**TASK OBJECTIVE**
Write out only the span of lines that begins at the line with "# ---- helpers" and ends at the line with "what is given". Keep both end lines, word for word.

**DATA RECORDS**

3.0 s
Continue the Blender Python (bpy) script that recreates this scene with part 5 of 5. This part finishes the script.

* * *

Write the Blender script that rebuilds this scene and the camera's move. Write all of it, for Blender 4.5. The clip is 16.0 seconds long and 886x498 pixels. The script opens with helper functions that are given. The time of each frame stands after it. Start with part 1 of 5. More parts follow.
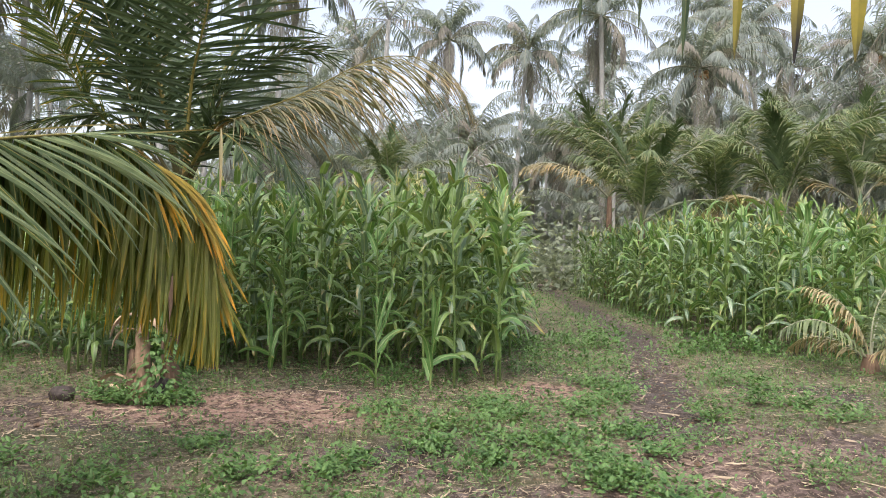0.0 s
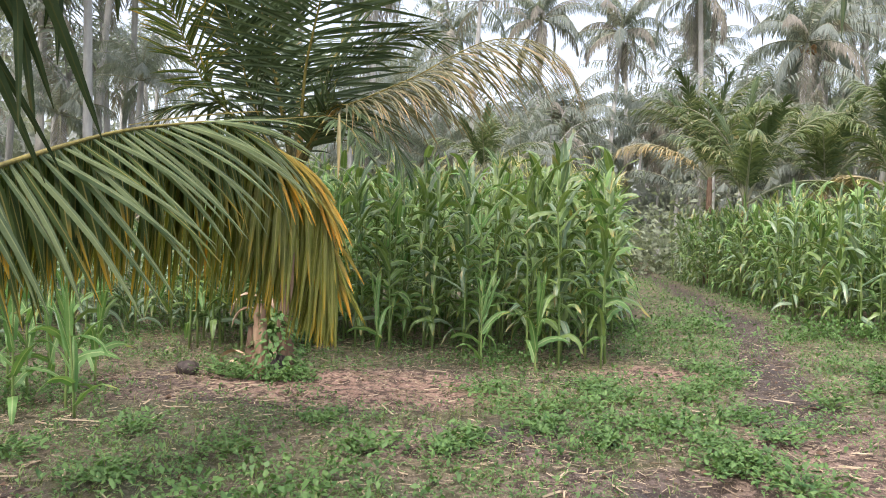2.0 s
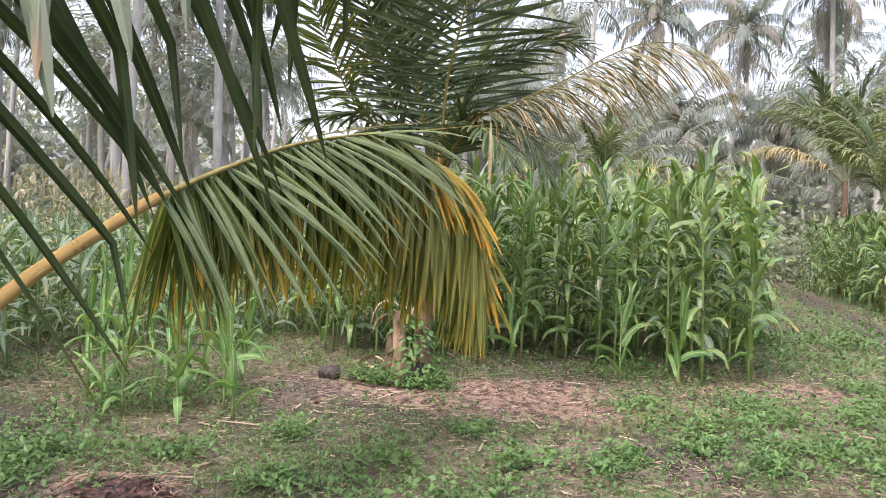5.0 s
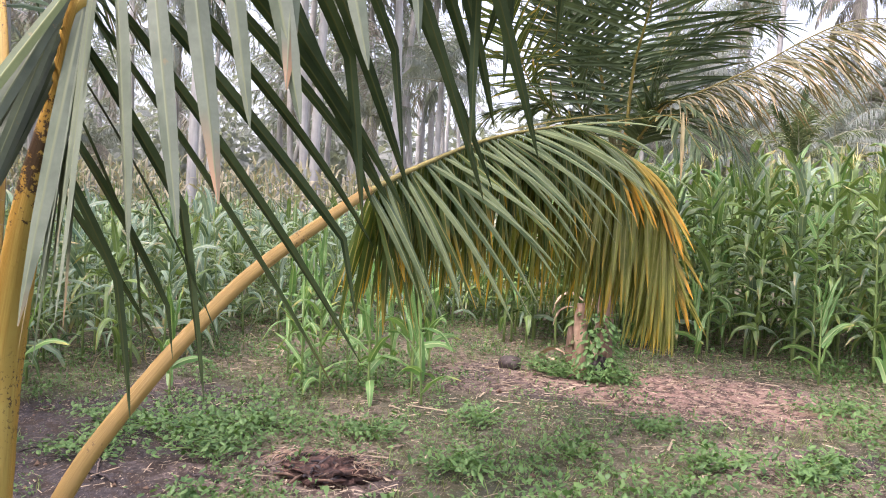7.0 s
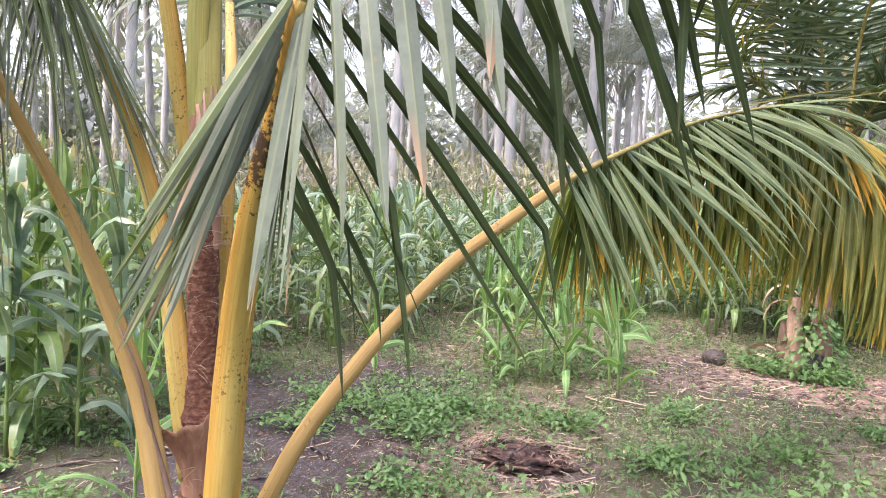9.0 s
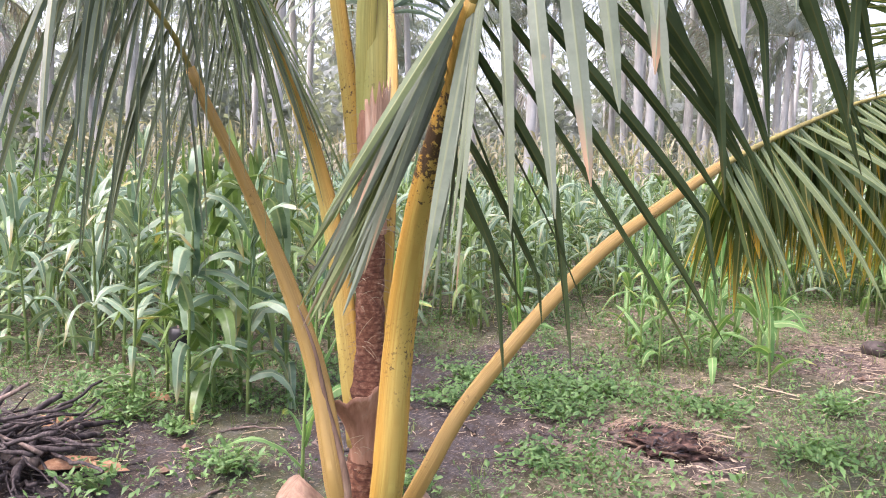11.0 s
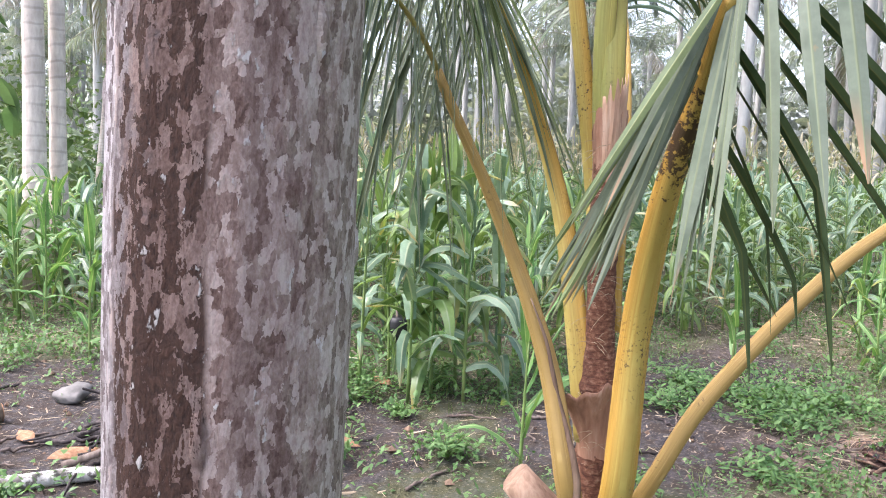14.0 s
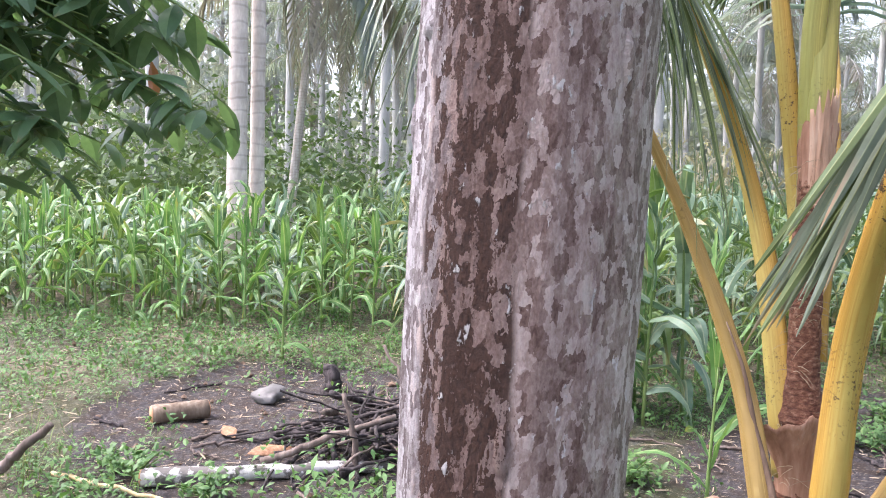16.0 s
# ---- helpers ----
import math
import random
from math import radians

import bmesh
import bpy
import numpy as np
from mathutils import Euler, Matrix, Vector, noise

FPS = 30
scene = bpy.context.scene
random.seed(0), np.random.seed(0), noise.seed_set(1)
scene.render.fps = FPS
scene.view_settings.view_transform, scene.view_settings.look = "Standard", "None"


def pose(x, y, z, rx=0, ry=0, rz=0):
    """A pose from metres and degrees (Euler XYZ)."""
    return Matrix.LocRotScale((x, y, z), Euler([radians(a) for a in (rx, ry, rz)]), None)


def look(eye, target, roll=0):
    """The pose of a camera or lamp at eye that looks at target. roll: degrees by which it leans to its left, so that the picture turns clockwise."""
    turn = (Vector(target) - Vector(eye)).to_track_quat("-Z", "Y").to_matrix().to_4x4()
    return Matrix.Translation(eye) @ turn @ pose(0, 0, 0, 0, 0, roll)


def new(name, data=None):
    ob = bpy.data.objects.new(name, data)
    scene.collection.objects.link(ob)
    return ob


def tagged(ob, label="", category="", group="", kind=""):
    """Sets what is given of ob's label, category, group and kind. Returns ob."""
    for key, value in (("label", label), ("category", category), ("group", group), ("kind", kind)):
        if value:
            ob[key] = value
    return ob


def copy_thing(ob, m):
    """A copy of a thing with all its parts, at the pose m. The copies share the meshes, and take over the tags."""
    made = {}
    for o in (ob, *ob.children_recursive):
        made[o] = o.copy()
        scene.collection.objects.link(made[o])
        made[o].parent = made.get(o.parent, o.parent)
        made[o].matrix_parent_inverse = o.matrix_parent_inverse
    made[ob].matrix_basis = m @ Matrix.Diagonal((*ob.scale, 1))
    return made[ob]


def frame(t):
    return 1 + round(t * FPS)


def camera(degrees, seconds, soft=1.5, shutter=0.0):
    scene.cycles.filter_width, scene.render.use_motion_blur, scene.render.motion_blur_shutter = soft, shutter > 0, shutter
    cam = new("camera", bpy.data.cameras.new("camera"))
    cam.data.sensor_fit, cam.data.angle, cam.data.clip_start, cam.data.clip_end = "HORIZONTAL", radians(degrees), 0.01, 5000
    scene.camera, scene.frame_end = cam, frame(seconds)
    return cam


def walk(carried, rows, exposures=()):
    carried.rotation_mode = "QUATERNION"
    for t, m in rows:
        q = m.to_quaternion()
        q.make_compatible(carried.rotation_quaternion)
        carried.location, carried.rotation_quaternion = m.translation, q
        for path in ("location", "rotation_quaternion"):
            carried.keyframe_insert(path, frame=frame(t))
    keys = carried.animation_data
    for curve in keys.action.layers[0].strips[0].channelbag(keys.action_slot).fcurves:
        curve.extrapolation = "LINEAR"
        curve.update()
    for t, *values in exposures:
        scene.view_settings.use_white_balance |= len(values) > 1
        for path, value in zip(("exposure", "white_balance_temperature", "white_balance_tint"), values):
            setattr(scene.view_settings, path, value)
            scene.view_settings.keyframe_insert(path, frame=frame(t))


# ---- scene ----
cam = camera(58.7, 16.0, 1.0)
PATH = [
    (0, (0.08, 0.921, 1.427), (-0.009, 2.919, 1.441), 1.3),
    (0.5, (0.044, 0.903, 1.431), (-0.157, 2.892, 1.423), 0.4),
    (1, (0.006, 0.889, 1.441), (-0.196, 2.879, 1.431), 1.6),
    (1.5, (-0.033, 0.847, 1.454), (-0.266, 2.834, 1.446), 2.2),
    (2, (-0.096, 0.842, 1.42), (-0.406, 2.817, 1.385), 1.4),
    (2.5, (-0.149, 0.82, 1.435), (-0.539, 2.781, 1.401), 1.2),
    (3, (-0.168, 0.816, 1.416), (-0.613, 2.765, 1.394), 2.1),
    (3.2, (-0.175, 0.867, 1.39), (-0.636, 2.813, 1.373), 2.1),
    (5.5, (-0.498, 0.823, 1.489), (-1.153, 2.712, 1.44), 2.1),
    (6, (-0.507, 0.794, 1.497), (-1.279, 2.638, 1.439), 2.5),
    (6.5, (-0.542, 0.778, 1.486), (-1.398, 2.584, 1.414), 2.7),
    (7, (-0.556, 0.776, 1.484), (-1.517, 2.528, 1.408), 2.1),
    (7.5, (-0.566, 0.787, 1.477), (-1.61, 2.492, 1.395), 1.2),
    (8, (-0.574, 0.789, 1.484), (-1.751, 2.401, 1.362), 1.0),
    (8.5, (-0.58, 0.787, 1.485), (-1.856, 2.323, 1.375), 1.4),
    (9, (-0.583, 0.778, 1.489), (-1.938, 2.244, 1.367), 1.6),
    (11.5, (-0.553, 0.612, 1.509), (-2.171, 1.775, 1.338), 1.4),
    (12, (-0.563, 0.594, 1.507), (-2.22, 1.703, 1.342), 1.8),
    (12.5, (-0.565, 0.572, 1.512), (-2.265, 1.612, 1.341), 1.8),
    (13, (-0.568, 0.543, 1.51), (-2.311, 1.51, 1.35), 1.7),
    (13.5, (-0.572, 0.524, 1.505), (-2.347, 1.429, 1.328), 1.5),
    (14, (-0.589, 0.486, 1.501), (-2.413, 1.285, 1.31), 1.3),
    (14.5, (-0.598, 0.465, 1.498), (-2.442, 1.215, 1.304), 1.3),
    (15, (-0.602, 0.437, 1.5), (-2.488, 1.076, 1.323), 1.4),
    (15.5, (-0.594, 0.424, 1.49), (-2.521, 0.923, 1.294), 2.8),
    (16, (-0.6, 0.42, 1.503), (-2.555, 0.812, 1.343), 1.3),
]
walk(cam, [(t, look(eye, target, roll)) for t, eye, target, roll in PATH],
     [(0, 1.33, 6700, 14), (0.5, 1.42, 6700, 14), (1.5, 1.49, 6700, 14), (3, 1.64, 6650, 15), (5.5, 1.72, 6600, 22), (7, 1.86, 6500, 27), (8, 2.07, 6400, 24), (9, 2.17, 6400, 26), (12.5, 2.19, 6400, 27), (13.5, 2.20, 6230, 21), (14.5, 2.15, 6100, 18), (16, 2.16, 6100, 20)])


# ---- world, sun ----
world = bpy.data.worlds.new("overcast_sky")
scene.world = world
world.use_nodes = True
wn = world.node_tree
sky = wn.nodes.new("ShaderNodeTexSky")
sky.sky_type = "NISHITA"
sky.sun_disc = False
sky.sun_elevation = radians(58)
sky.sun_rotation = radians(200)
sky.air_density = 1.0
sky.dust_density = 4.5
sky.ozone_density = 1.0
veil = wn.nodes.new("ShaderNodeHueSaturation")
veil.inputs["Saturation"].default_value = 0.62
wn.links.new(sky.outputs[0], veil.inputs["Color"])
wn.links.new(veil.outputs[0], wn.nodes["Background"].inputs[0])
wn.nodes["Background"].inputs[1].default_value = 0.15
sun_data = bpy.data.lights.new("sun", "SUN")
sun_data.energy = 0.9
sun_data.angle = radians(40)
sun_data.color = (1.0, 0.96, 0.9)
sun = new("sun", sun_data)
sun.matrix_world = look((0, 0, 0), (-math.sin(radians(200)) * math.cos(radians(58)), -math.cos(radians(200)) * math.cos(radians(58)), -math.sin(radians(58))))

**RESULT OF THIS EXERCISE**
# ---- helpers ----
import math
import random
from math import radians

import bmesh
import bpy
import numpy as np
from mathutils import Euler, Matrix, Vector, noise

FPS = 30
scene = bpy.context.scene
random.seed(0), np.random.seed(0), noise.seed_set(1)
scene.render.fps = FPS
scene.view_settings.view_transform, scene.view_settings.look = "Standard", "None"


def pose(x, y, z, rx=0, ry=0, rz=0):
    """A pose from metres and degrees (Euler XYZ)."""
    return Matrix.LocRotScale((x, y, z), Euler([radians(a) for a in (rx, ry, rz)]), None)


def look(eye, target, roll=0):
    """The pose of a camera or lamp at eye that looks at target. roll: degrees by which it leans to its left, so that the picture turns clockwise."""
    turn = (Vector(target) - Vector(eye)).to_track_quat("-Z", "Y").to_matrix().to_4x4()
    return Matrix.Translation(eye) @ turn @ pose(0, 0, 0, 0, 0, roll)


def new(name, data=None):
    ob = bpy.data.objects.new(name, data)
    scene.collection.objects.link(ob)
    return ob


def tagged(ob, label="", category="", group="", kind=""):
    """Sets what is given of ob's label, category, group and kind. Returns ob."""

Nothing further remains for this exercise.